Jupyter and RStudio¶
Agave also provides deep integrations into both Jupyter and RStudio notebook servers by providing Docker images of each server with preconfigured authentication
Microsites¶
A growing trend for large organizations and small labs is the deployment of smaller, single-purpose applications called Microsites. Like their web service counterparts, microservices, microsites are single-paged web applications that providing a single, task-oriented experience to the user. Common use cases for microsites are job submission sites tailored for a single code, data transfer sites to schedule and move data, ETL (extract, transform, and load) applications for importing and scrubbing datasets, chat and messaging sites, and publication sites to control the release, approval, and publication of data.

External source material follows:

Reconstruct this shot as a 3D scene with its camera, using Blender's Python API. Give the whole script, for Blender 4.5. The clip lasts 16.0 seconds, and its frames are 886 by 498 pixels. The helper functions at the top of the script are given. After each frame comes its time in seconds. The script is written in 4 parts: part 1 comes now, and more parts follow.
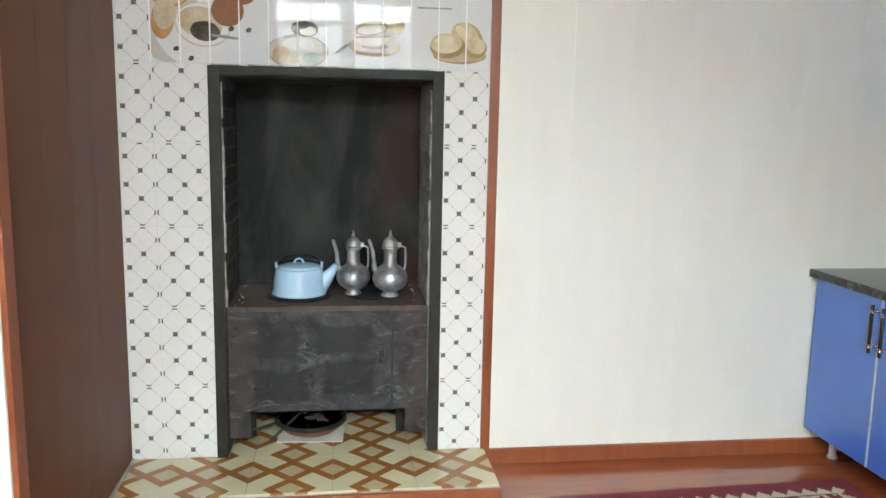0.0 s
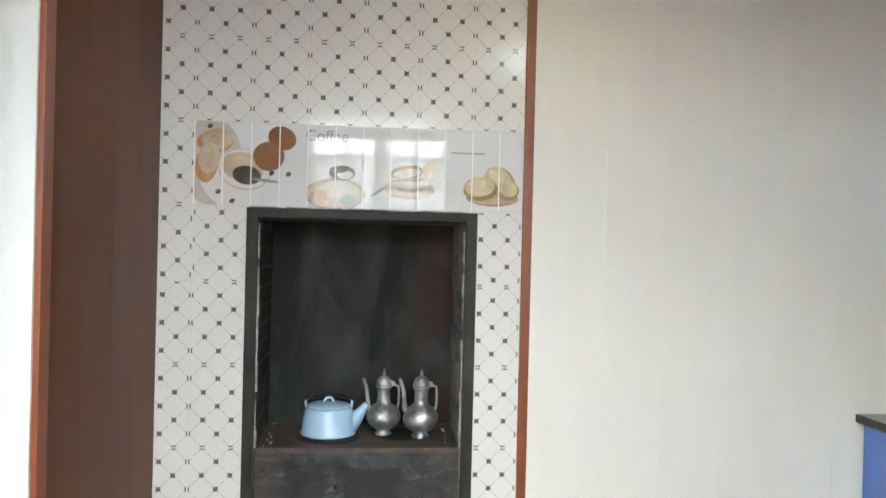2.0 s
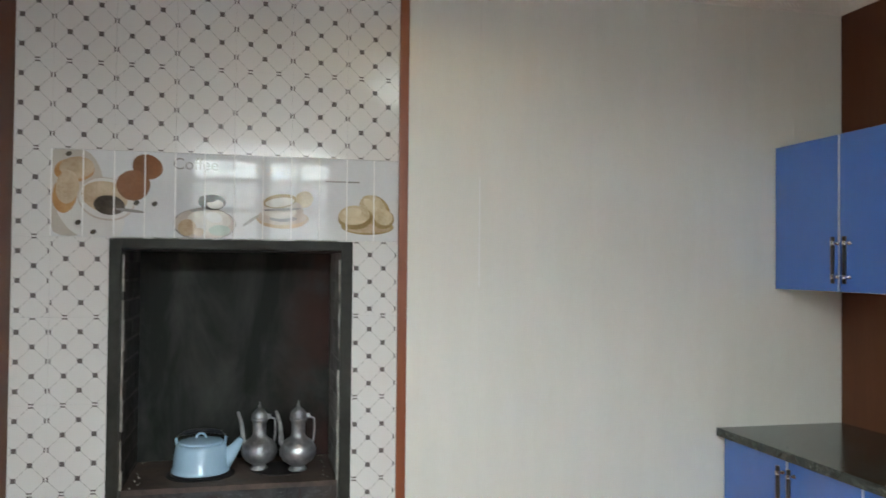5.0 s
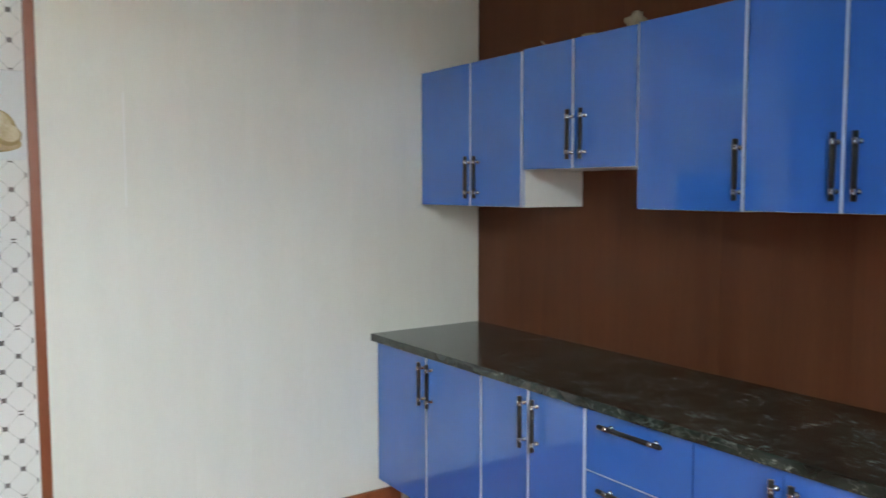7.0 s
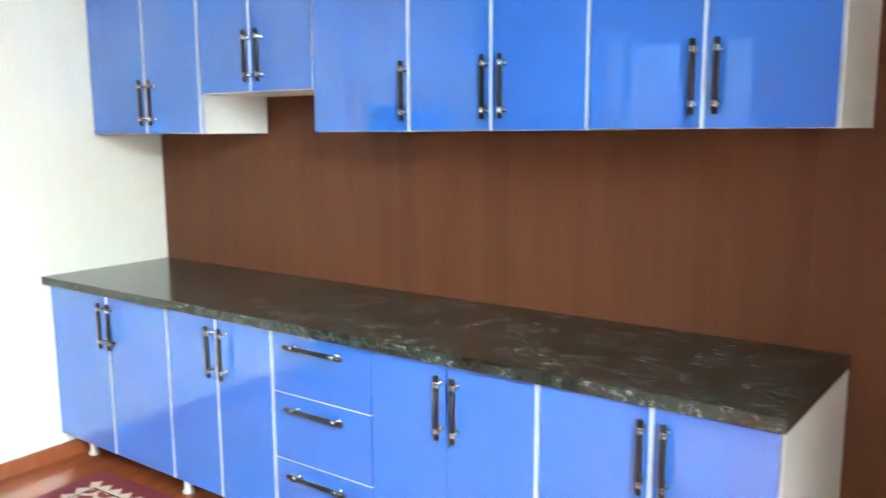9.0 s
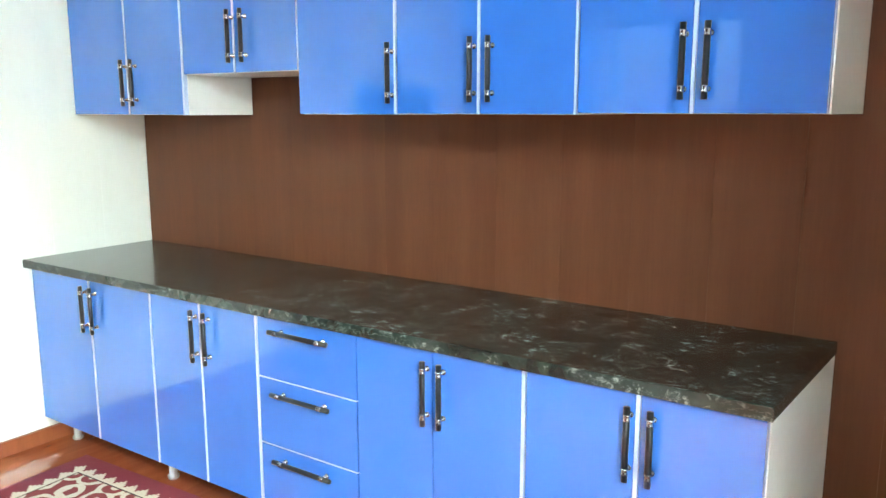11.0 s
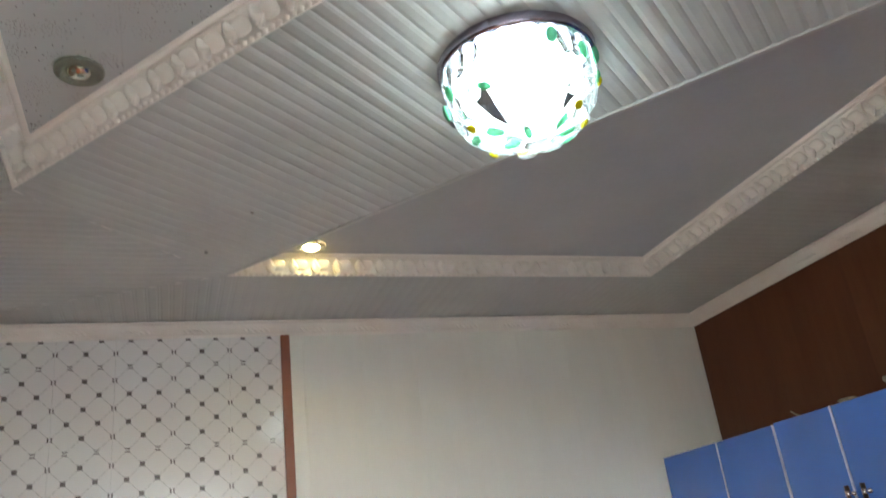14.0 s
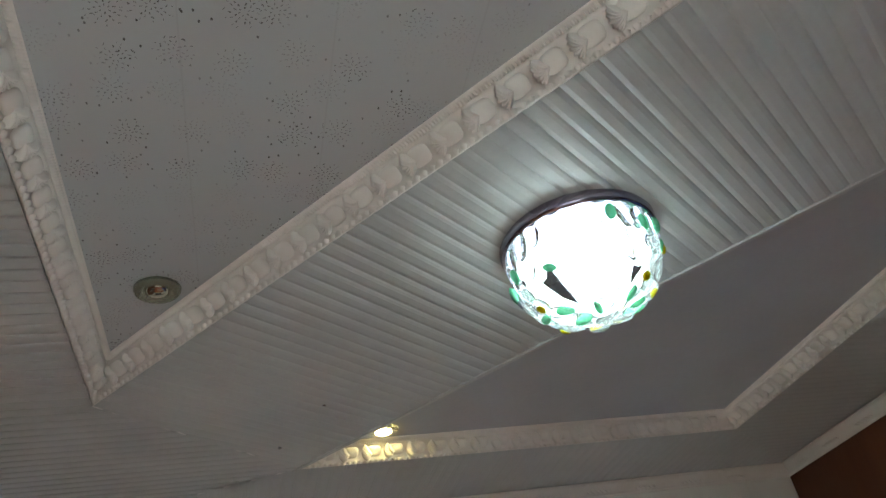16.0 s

While the Agave ToGo web application can, and in some cases already does solve these use cases, ToGo can feel like overkill when the use case is simply to enable a single task. In those situations, we recommend Agave ToGo Microsites. Agave ToGo Microsites are single-purpose, single-page web applications that satisfy the basic need of many projects to run code, collaborate, and share results. Each instance is self-configurable, comes bundled with multiple theme and style options, has an optional backend server, and comes with devops tooling built in.
Developer Documentation¶
The Agave developer documentation is available for deployment
Web Services¶
Several user facing web applications and convenience services are available as optional components.
JSON Mirror API¶
The JSON Mirror REST API is a service for formatting and querying JSON data. It provides basic JSON selection support of both objects and arrays using standard JSON dot notation syntax with optional pretty printing. The Agave CLI can use JSON Mirror as the default JSON parser in situations where Python and JQ are not available.
Changelog API¶
The Changelog Parser REST API is a service for parsing textual changelog files and presenting them as a structured JSON object. The changelog API is used by several of the web applications to display information about the latest updates to the platform and the applications themselves.